Treasury Bills (T- Bills)

  • The Treasury bills are issued by the Central Government.
  • They carry zero risk.
  • The returns are not attractive.
  • They come with different maturity periods like 1 year, 6 months or 3 months.
  • The central government issues them at a lesser price than their face-value.
  • There are three types of treasury bills issued by the Government of India currently that is through auctions which are 91-day, 182-day and 364-day treasury bills.

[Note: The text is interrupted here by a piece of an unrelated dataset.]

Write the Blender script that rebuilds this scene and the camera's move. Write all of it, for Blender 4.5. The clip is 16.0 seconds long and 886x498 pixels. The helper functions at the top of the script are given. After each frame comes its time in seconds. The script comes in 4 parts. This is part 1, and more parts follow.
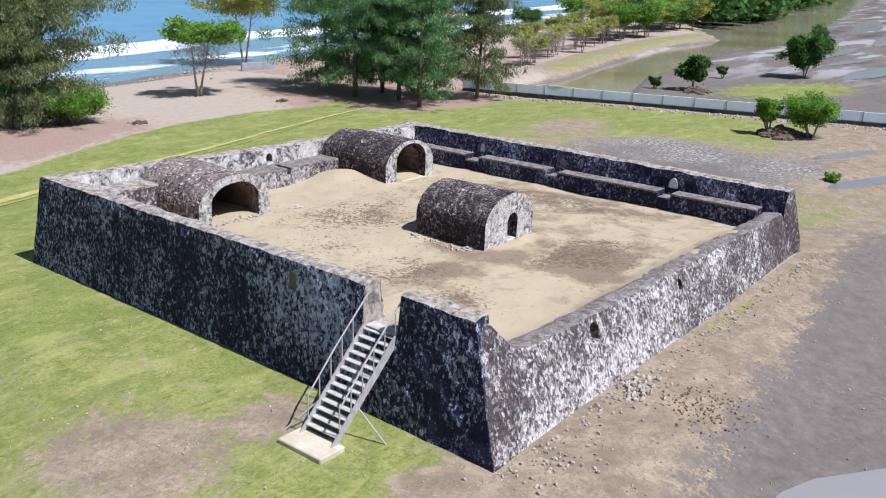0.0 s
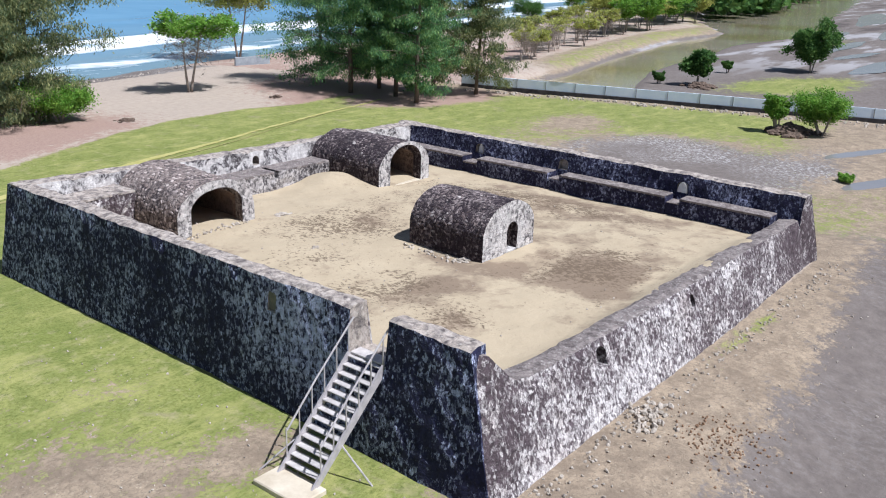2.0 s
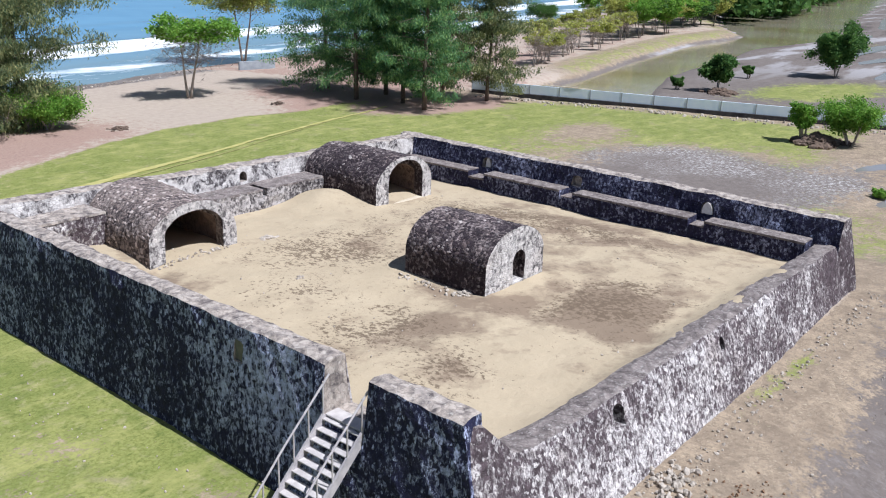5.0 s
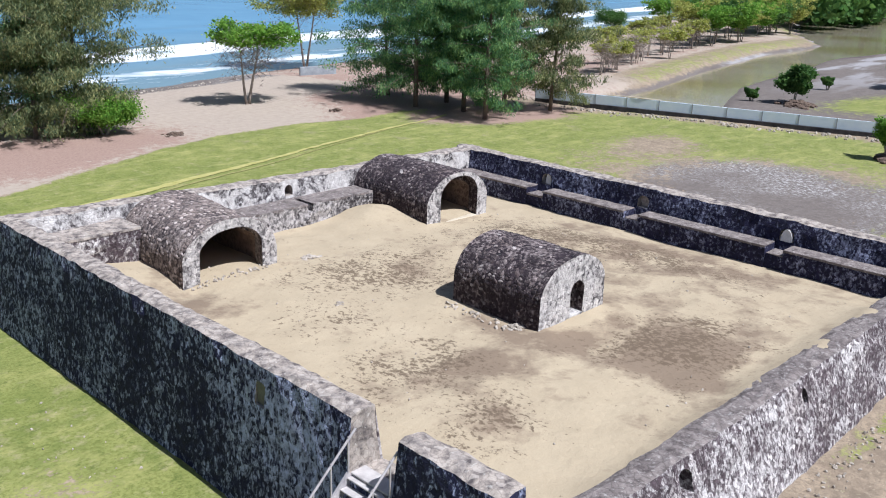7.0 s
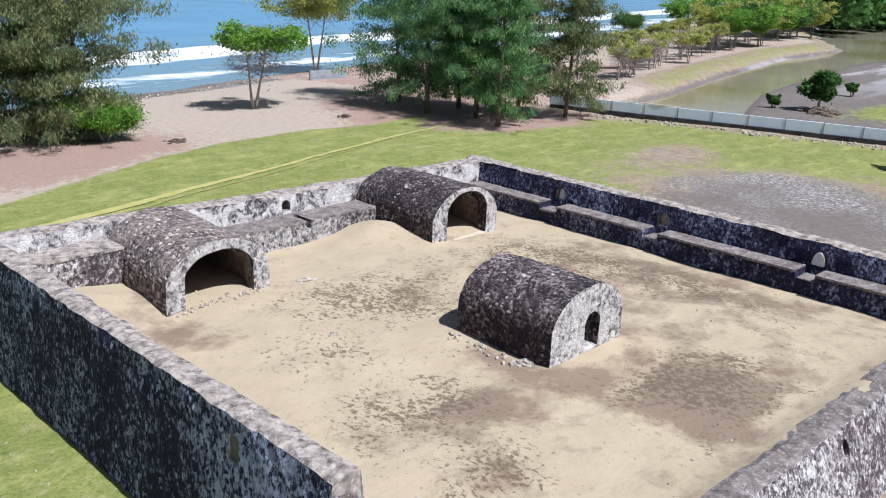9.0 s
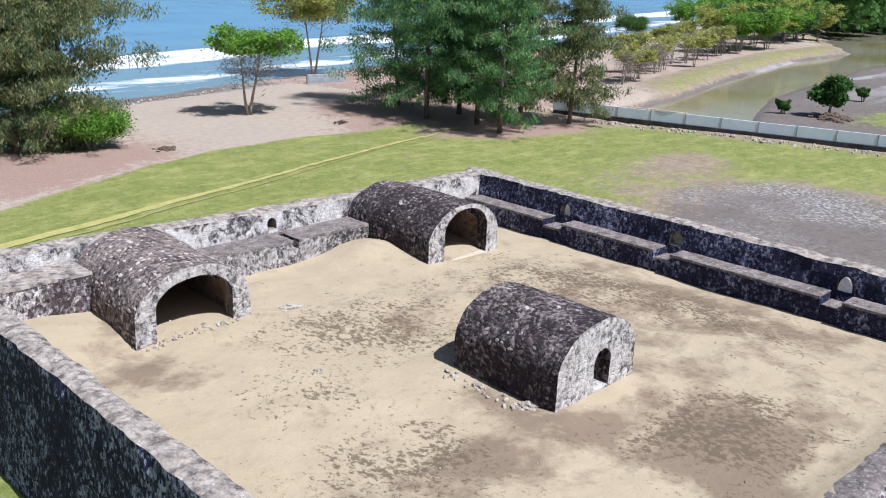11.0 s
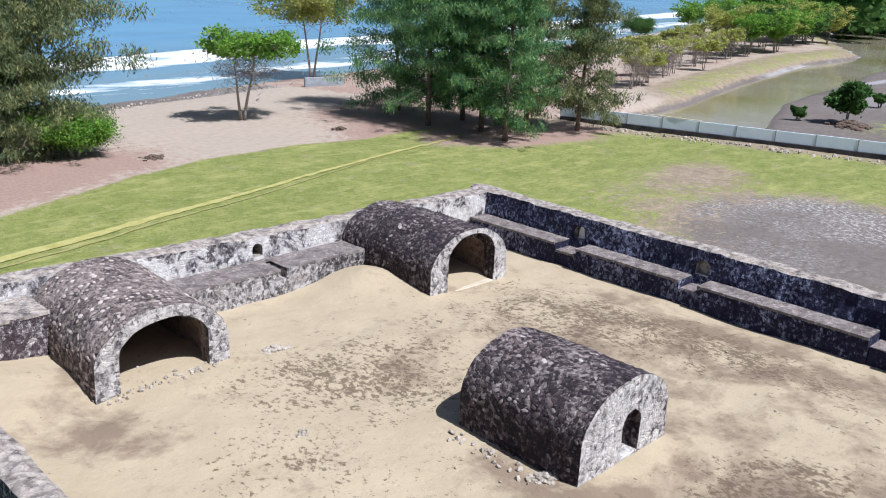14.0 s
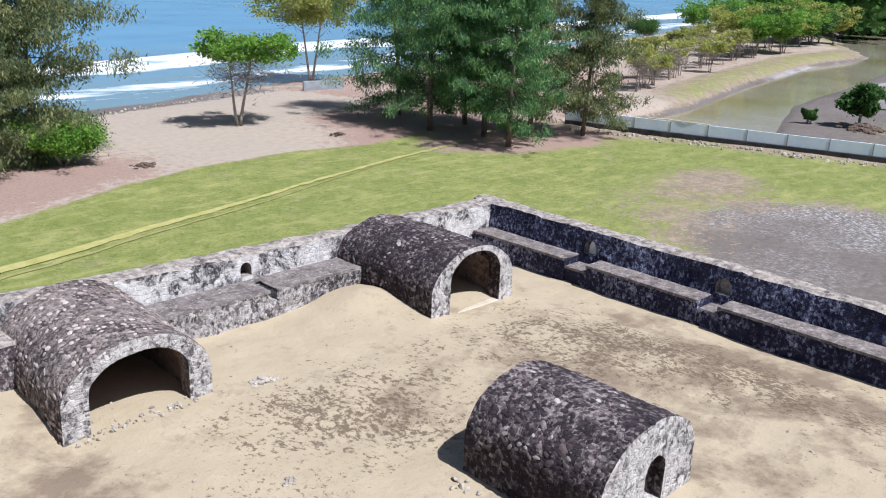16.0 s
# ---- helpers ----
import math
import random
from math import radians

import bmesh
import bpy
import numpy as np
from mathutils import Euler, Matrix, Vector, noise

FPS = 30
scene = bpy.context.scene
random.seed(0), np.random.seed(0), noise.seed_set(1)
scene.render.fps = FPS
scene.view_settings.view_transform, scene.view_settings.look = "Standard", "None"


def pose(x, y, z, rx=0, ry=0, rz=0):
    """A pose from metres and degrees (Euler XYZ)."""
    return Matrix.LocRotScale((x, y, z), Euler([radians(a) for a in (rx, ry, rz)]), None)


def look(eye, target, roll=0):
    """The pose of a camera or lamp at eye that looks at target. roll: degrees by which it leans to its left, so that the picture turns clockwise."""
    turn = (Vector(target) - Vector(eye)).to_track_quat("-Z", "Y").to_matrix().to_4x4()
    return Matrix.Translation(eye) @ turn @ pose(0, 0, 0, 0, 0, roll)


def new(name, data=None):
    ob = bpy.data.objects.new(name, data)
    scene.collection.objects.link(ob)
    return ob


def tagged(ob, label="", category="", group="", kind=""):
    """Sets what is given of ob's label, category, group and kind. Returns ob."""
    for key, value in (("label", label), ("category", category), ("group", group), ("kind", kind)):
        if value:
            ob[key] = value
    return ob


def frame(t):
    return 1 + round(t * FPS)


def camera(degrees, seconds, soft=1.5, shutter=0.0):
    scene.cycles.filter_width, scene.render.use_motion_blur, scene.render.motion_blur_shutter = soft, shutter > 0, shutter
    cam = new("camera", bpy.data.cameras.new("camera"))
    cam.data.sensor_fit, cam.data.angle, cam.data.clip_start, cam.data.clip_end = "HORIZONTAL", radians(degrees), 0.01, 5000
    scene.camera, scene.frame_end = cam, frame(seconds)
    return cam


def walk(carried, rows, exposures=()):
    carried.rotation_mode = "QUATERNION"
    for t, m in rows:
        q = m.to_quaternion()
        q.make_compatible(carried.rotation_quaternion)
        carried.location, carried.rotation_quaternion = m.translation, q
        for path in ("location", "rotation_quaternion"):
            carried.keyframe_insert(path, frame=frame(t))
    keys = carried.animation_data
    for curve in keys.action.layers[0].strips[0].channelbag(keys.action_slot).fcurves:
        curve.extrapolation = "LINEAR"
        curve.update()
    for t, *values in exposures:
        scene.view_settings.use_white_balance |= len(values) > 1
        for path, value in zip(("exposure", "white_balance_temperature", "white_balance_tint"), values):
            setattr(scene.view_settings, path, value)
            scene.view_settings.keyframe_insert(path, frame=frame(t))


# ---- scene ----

Certificate of Deposits (CDs)

  • Regulated by the Reserve Bank of India, a Certificate of Deposit is a type of money market instrument issued against the funds deposited by an investor with a bank in a dematerialized form for a specific period.
  • Certificate of deposit is like a promissory note issued by a bank in form of a certificate authorizing the bearer to receive interest. It is like bank term deposit account. The certificate bears the maturity the maturity date, fixed rate of interest and the value. A Certificate of Deposit issued by the commercial banks can have a maturity period ranging from 7 days to 1 year. For financial institutions, it ranges from 1 year to 3 years.
Features of Certificate of Deposit
  • Eligibility: There are certain conditions laid down by the RBI that allow the purchase of CDs.
  • Maturity Period: A Certificate of Deposit issued by the commercial banks can have a maturity period ranging from 7 days to 1 year. For financial institutions, it ranges from 1 year to 3 years.
  • Minimum investment amount: A CD can be issued to a single issuer for a minimum of ₹ 1 Lakh and its multiples.
  • Transferability: Certificates that are available in Demat forms must be transferred according to the guidelines followed by Demat securities. While dematerialized/electronic certificates can be transferred by endorsement or delivery.
  • Discount offered: Certificate of deposit is issued at a discounted rate on the face value.
  • Non-availability of loan: Since these instruments do not have any lock-in period, banks do not grant loans against them.

Commercial Papers (CPs)

  • CPs was introduced in India in 1990.
  • Commercial papers can be compared to an unsecured short-term promissory note which is issued by top rated companies with a purpose of raising capital to meet requirements directly from the market.
  • They usually have a fixed maturity period which can range anywhere from 1 day up to 270 days.
  • They offer higher returns as compared to treasury bills. They are automatically not as secure in comparison. Also, Commercial papers are traded actively in secondary market

Repurchase Agreements (Repo)

  • Repos are also known as Reverse Repo or as Repo. They are loans of short duration which are agreed by buyers and sellers for the purpose of selling and repurchasing.
  • However, these transactions can be carried out between RBI approved parties.
  • Note: Transactions can only be permitted between securities approved by RBI like the central or state government securities, treasury bills, central or state government securities, and PSU bonds.

Call Money/Notice Money/Term Money

With respect to Call Money, the funds are borrowed and lent for one day, whereas in the Notice Market, they are borrowed and lent up to 14 days, and term money is for more than 14 days without any collateral security.

Banker՚s Acceptance (BA)

  • A Banker՚s Acceptance is a document that promises future payment which is guaranteed by a commercial bank. Also, it is used in money market funds and will specify the details of repayment like the date of repayment, amount to be paid, and details of the individual to which the repayment is due.
  • BA՚s features maturity periods that range between 30 days up to 180 days.